In the late 1990s, the network airlines pushed through many increases, raising their highest unrestricted fares to $2,000 or more for a round-trip coast-to-coast flight. According to American Express Co., the average one-way domestic fare paid by its customers peaked in 2000 at $311 after increasing annually for six years. That figure has declined each year since then, falling to $276 in 2003.

Behind that price erosion is a weak economy; the movement of business travelers to cheaper, restricted tickets; and the growth of Southwest and its imitators. When America West started nonstop flights between New York and Los Angeles last October, the one-way walkup fare fell to $464 from $1,233, according to J.P. Morgan. When AirTran started flying Baltimore-Dallas trips in November, the one-way unrestricted fare fell to $392 from $872.

Strapped with much higher costs than those of discounters, US Airways says that 70% of its domestic flying last year was unprofitable.
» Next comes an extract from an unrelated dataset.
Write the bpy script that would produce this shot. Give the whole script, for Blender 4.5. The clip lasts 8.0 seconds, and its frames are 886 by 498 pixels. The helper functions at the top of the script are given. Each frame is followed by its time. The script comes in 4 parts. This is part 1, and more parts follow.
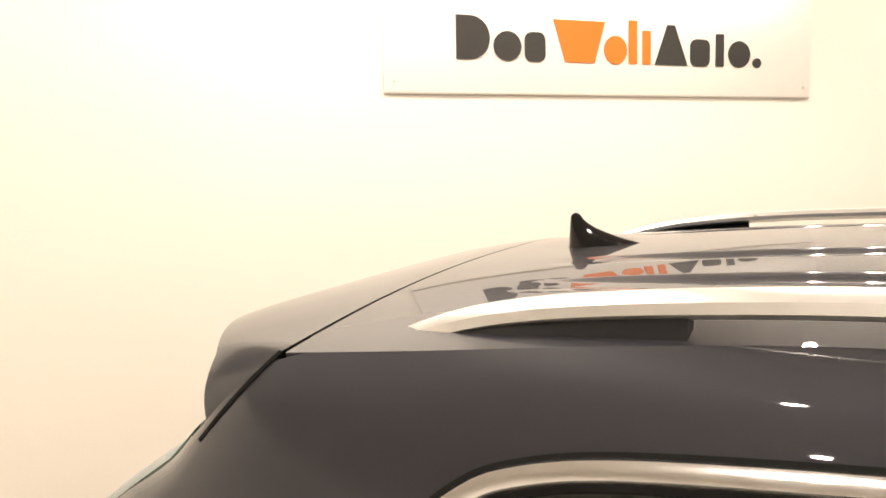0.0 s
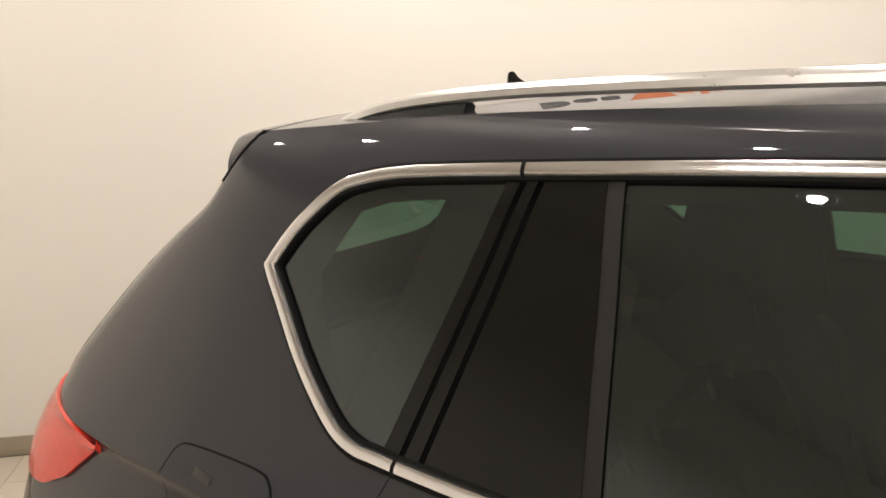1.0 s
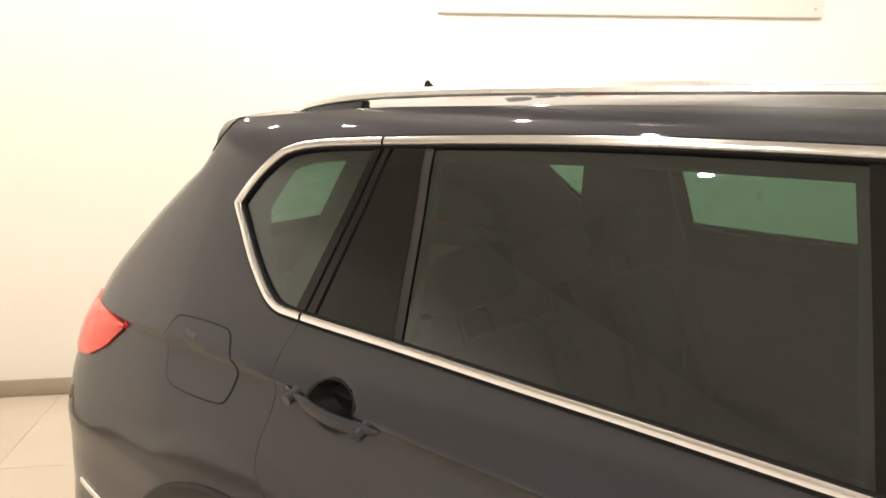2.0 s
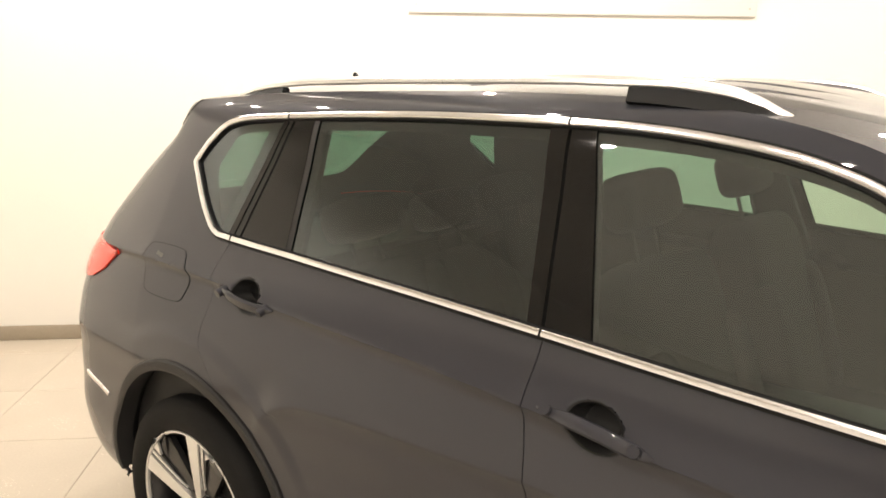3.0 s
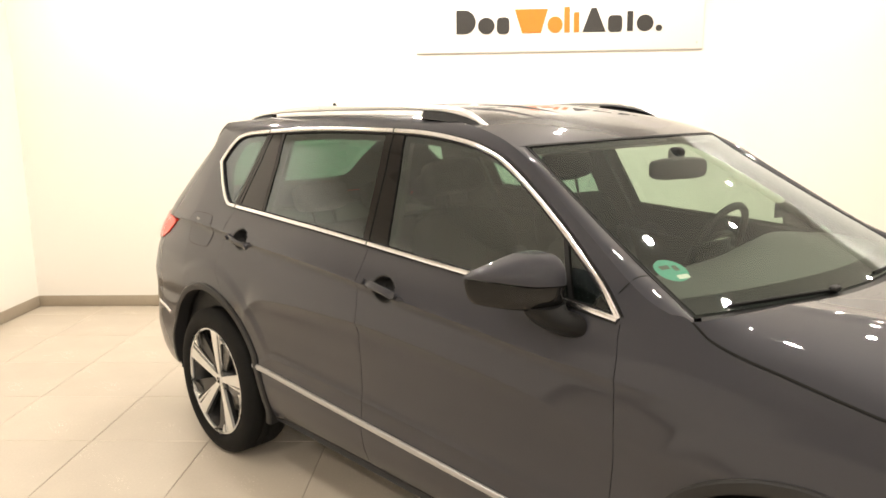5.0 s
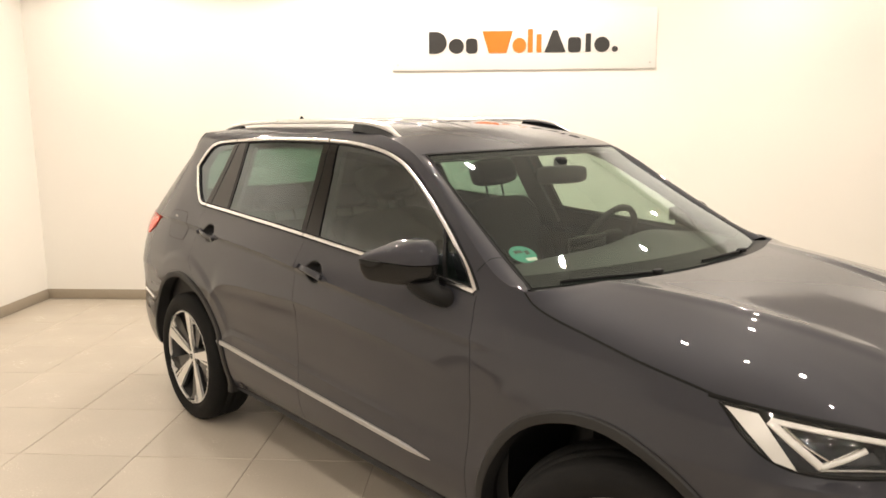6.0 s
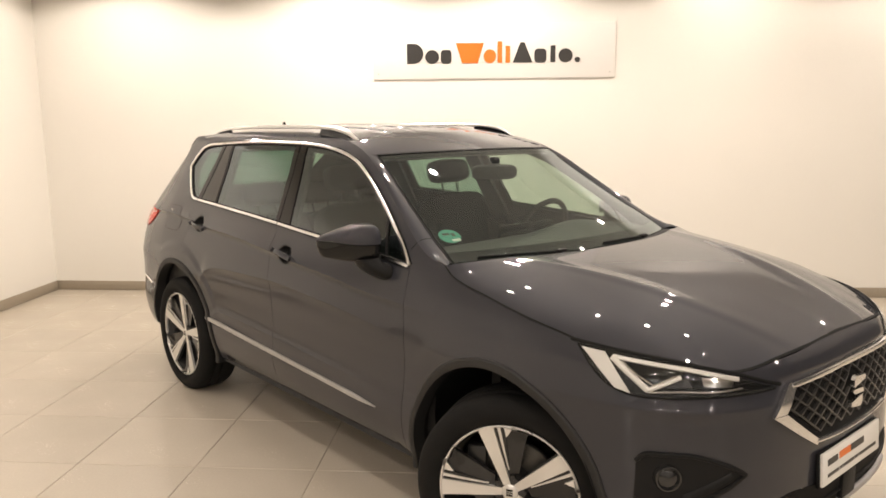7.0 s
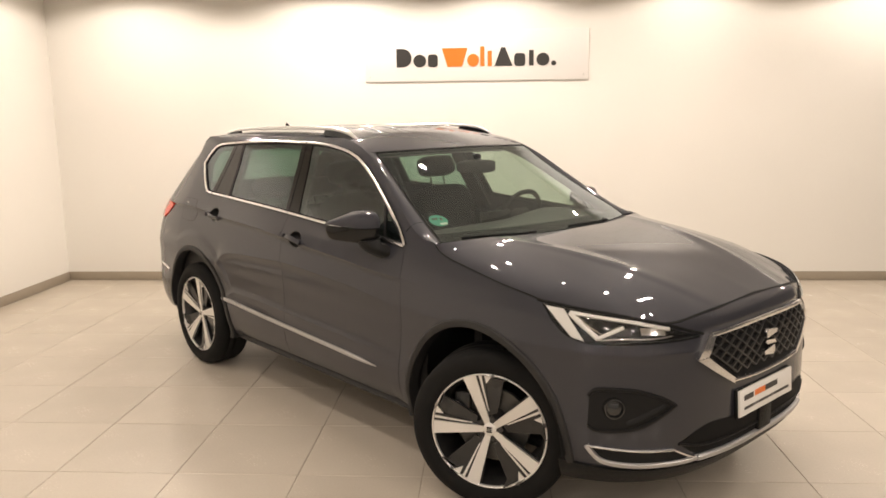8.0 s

Its average one-way domestic fare last year, $125, was 11% below 2000. "If we could charge more money, we would," David Siegel, the chief executive, said last week in a speech to employees. "But passengers want low fares."

Delta's chief executive, Gerald Grinstein, also recently complained that traditional carriers have little pricing power, compared with the newer airlines. "One [price increase] stuck, but it wasn't started by a network carrier," Mr. Grinstein lamented. "It was started by AirTran," Delta's rival in Atlanta. Delta-led price increases have failed four times since Jan. 16, foiled sometimes by its big competitors and other times by the discounters.

"The low-fare carriers are, as a group, now playing a role that Southwest pioneered: the price policeman," said Keith Taylor, Southwest's vice president of revenue management and pricing. And in the main, he says, the group's pricing power "is downward."

Fare watchers predict the major airlines won't be able to make broad fare increases stick like they used to. Experts also think the Saturday-night-stay requirement on discounted tickets will disappear. Most budget airlines don't have it and two hub-and-spoke carriers, America West and Alaska Airlines, have dumped it. Terry Trippler, a fare watcher for Cheapseats.com, said that west of Denver "the Saturday-night stay has pretty much collapsed." He thinks the collapse will spread east this summer.

Experts believe this could be the year in which the big airlines finally jettison their complex pricing structures, which can offer as many as 50 individual fares in a given market. Alaska Airlines recently revamped its complicated system, reduced the number of fare types it offers and narrowed the difference between its highest and lowest fares.

Hurting the industry's ability to raise fares is the fact that the big airlines are putting more seats back into the skies to battle the rapid expansion of the budget airlines. According to Deutsche Bank Securities, the nation's nine largest airlines offered nearly 8% more capacity in February than a year earlier. Capacity is expected to grow by nearly 6% for all of 2004.